Pues bien, todo eso representa “La lluvia amarilla” de Julio Llamazares. Aquella obra sobre la hoy llamada España vaciada llegó con la misma intensidad al corazón de los mayores, muchos de ellos criados en ese mundo rural cuyo declive describe la novela, que al de toda una generación de jovencitos de ciudad –en la cual andaba yo entonces– que no necesitábamos tener un vínculo estrecho con el campo para agitarnos y emocionarnos con la historia del último habitante de Ainielle.

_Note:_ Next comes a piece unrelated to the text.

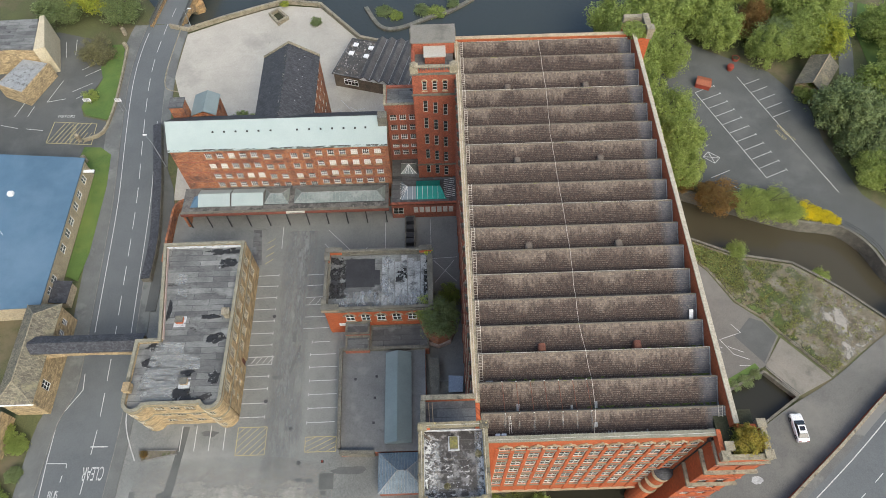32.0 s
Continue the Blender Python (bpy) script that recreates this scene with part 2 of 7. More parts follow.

Pero, claro, no resulta nada fácil trasladar al teatro un material cuyas virtudes son tan estrictamente literarias. O se sacrifica la poesía para que prime la acción, o se mantiene a toda costa para intentar que la ostensión pueda ser tan hermosa como la narración. Por esta última opción, muy loable pero arriesgada, se ha decantado Jesús Arbués en su propuesta. Y es arriesgada porque, para obtener un resultado óptimo, exige un trabajo interpretativo monumental. Recorrer con el oportuno ritmo y la necesaria pluralidad de tonos todo el arco dramático que demanda el personaje, un personaje que retoma una y otra vez su pasado durante más de hora y media para combatirlo o asumirlo, para ordenarlo o despedazarlo, es algo que está a la altura de pocos intérpretes. A Ricardo Joven no le falta precisamente oficio, desde luego; pero aquí está instalado en el mismo tono quejumbroso desde que empieza la obra hasta que acaba, sin variar a otros compases, ya reflexivos, ya tiernos, que bien hubieran servido para que el público lo acompañase en su viaje de una forma más natural.
Ni el eficaz diseño del espacio, ni la ingeniosa contribución musical e interpretativa de Alicia Montesquiu, ni el vistoso trabajo audiovisual y de luz de David Fernández, Óscar Lasaosa y Sergio Iguacel son suficientes para que el espectador no se evada mentalmente, a su pesar, en más de un momento de la representación.